Before you sing, spend five to ten minutes opening up the throat with a focused routine:

  • Jaw and neck release (1 minute). Massage the muscles along your jaw line, behind your ears, and at the base of your skull. Let your jaw hang loose.
  • Yawn-sighs (1–2 minutes). Do five or six gentle yawn-sighs, gliding from a comfortable mid-range pitch downward on “ah.” Focus on the sensation of space in the back of your throat.
  • Tongue release drills (2 minutes). Sing “gah-lah” or “kah-lah” on a five-note scale (do-re-mi-fa-sol-fa-mi-re-do), keeping the jaw still. Move the pattern up by half steps through your comfortable range.
  • Humming into vowels (2 minutes). Hum with your lips together, then open into “ah” on a descending three-note pattern (sol-mi-do). Yawns are excellent for opening the back of the throat, so let the “ah” carry a slight yawn quality. Move the pattern upward by half steps.
  • Straw phonation (1–2 minutes). Sing through a straw on a five-note scale or a simple melody. The back-pressure from the straw keeps the vocal folds balanced and encourages the throat to stay open without effort.

Common Mistakes That Close the Throat

Trying too hard to open the throat is, ironically, one of the fastest ways to add tension. If you’re actively pushing your tongue down, locking your jaw open, or depressing your larynx by force, you’re creating rigidity instead of space. The open throat should feel easy, like the beginning of a yawn or the relaxed moment right after a sigh.

Singing for extended periods without breaks is another way the throat closes down over time. Vocal fatigue makes the muscles around the larynx tighten progressively, so what started as an open throat at the beginning of a practice session becomes constricted 45 minutes later.

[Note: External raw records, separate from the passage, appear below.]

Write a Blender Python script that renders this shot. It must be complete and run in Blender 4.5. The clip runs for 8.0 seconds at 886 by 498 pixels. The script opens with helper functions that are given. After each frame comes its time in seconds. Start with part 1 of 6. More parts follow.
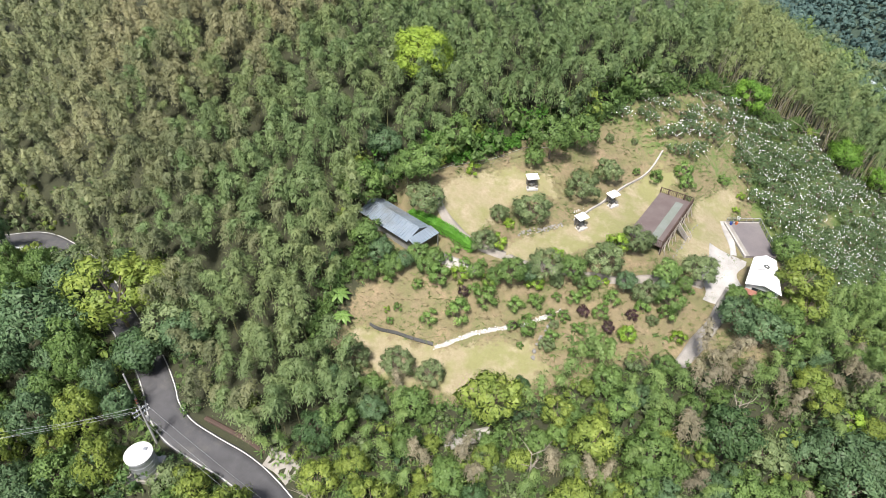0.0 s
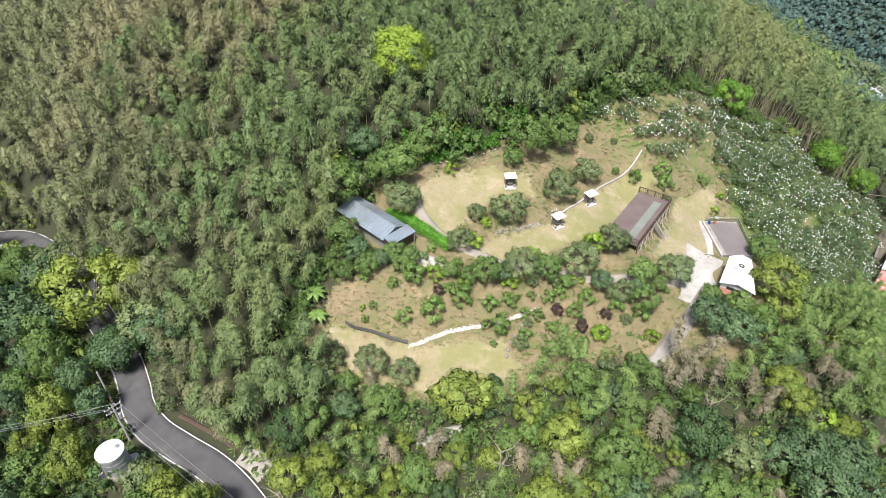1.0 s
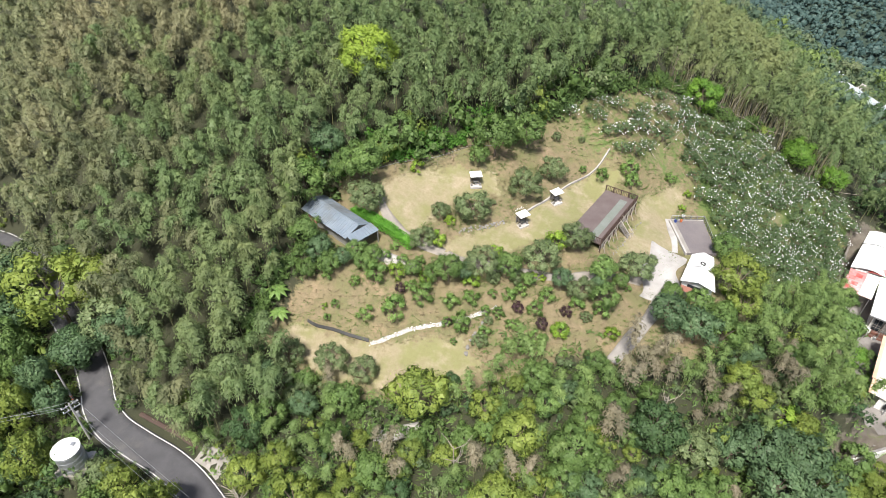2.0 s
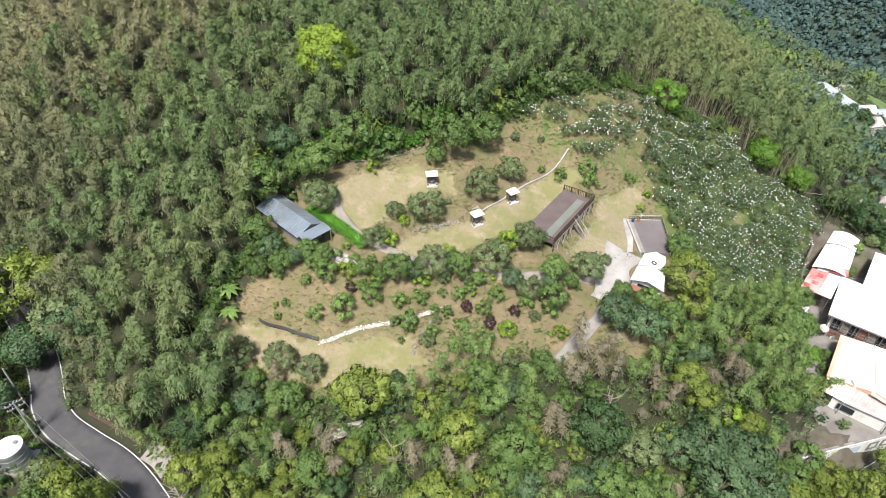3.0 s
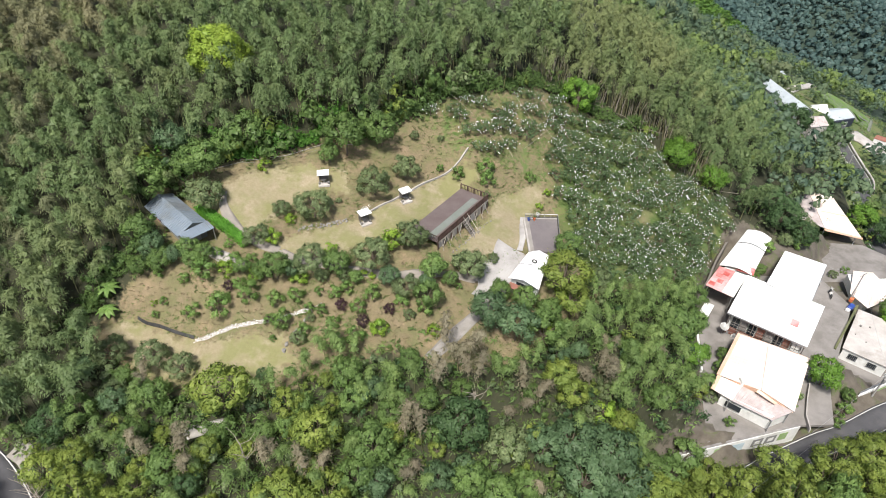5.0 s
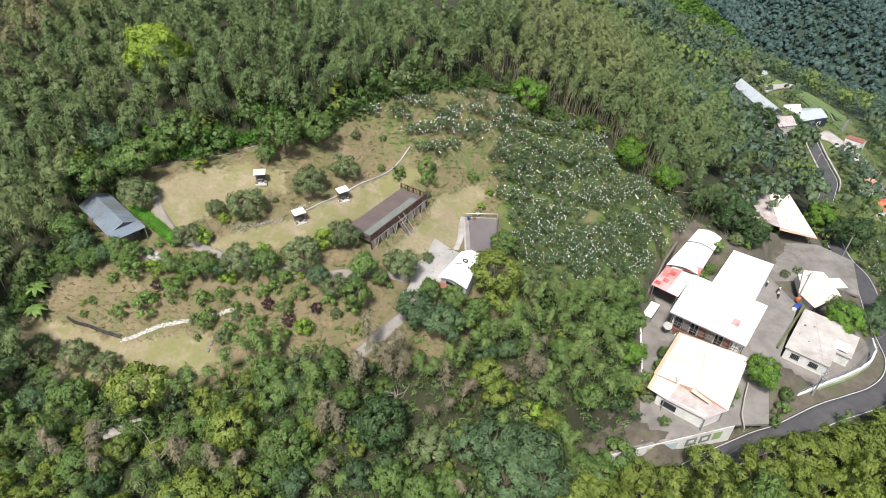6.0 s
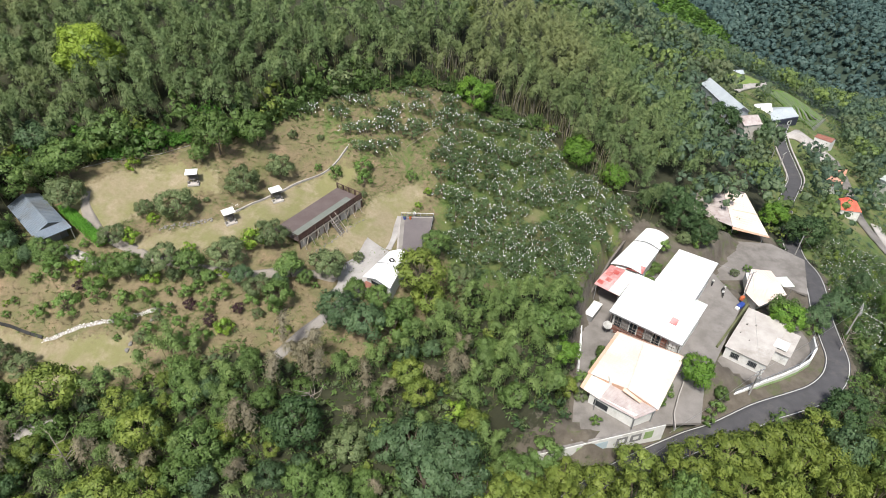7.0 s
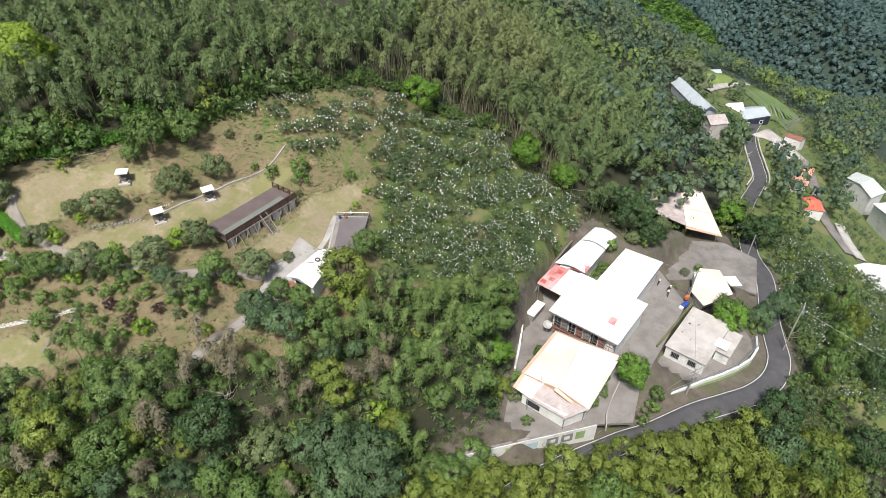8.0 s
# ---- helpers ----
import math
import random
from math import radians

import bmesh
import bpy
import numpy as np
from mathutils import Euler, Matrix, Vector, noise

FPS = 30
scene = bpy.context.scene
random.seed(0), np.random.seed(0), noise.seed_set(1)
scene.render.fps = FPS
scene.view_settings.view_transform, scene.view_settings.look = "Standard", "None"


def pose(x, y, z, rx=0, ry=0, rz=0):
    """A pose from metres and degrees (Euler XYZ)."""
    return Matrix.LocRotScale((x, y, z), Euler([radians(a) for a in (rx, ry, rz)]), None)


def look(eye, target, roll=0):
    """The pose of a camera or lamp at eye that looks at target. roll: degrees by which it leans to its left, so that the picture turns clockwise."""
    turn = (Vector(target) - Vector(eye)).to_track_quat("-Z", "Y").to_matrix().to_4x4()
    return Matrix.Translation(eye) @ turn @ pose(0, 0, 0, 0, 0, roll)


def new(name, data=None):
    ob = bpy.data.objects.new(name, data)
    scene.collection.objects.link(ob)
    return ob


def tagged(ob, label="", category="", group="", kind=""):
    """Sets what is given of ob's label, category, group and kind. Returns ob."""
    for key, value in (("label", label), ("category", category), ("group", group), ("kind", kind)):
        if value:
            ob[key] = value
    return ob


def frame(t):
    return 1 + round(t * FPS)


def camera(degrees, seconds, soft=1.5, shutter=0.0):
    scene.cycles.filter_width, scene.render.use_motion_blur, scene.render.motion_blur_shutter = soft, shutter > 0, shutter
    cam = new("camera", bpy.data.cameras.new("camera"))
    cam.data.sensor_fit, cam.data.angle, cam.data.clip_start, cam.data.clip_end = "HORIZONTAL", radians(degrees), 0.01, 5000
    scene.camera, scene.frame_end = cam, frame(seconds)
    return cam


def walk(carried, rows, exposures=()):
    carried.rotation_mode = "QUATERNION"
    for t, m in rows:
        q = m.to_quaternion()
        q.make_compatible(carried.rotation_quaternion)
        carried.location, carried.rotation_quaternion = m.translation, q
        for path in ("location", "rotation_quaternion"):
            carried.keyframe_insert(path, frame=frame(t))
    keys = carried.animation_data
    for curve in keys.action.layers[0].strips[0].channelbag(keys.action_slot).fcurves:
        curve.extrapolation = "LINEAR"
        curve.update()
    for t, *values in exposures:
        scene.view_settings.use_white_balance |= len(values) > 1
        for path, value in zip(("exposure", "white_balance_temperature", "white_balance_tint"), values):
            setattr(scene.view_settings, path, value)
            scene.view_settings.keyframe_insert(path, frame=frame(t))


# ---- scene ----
cam = camera(72.0, 8.0, soft=0.9)
PATH = [
    (0, (-3.178, -0.095, 61.625), (-3.231, 1.47, 60.38), 0.2),
    (0.5, (-1.678, -0.205, 61.597), (-1.728, 1.36, 60.352), 0.3),
    (1, (0.26, -0.304, 61.609), (0.212, 1.261, 60.365), 0.4),
    (1.5, (2.716, -0.39, 61.654), (2.672, 1.174, 60.409), 0.4),
    (3, (12.973, -0.55, 61.908), (12.935, 1.013, 60.662), 0.6),
    (3.5, (17.108, -0.563, 62.006), (17.071, 1.001, 60.759), 0.6),
    (4, (21.551, -0.55, 62.098), (21.515, 1.013, 60.851), 0.7),
    (4.5, (26.201, -0.512, 62.177), (26.168, 1.051, 60.929), 0.7),
    (6, (41.881, -0.212, 62.253), (41.849, 1.351, 61.005), 0.7),
    (6.5, (47.546, -0.043, 62.199), (47.516, 1.52, 60.951), 0.7),
    (7, (53.212, 0.164, 62.093), (53.182, 1.728, 60.846), 0.6),
    (7.5, (58.865, 0.412, 61.927), (58.835, 1.976, 60.681), 0.6),
    (8, (64.639, 0.703, 61.693), (64.609, 2.268, 60.448), 0.5),
]
walk(cam, [(t, look(eye, target, roll)) for t, eye, target, roll in PATH],
     exposures=((0.0, 1.39), (1.5, 1.36), (3.5, 1.17), (4.5, 1.09), (6.5, 0.94), (8.0, 0.88)))

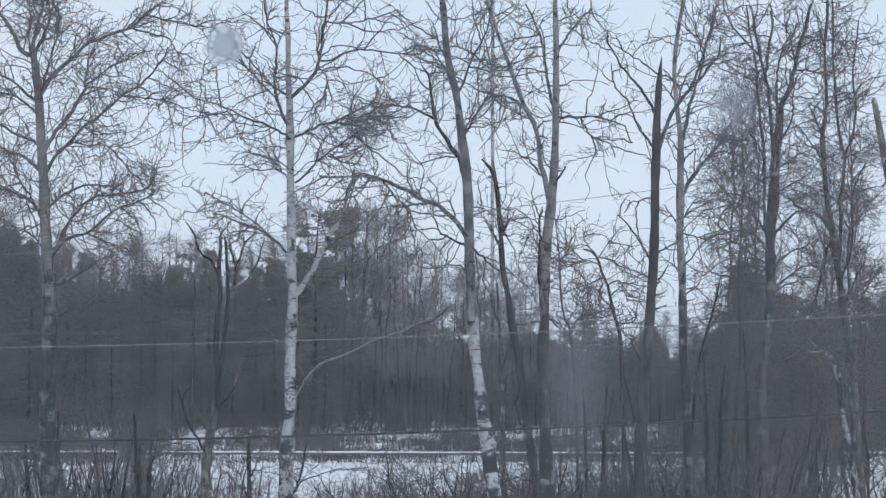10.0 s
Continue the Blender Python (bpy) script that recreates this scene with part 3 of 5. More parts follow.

Take short breaks every 20 to 30 minutes, especially when you’re first building these habits.

Watch for warning signs that your technique is off: a voice that sounds hoarse or rough after singing, throat soreness, frequent throat clearing, or feeling like you need extra effort to produce sound. These indicate that something in your approach is creating strain rather than releasing it. Backing off and returning to gentler exercises like the yawn-sigh or straw phonation usually resets the throat into a more open position.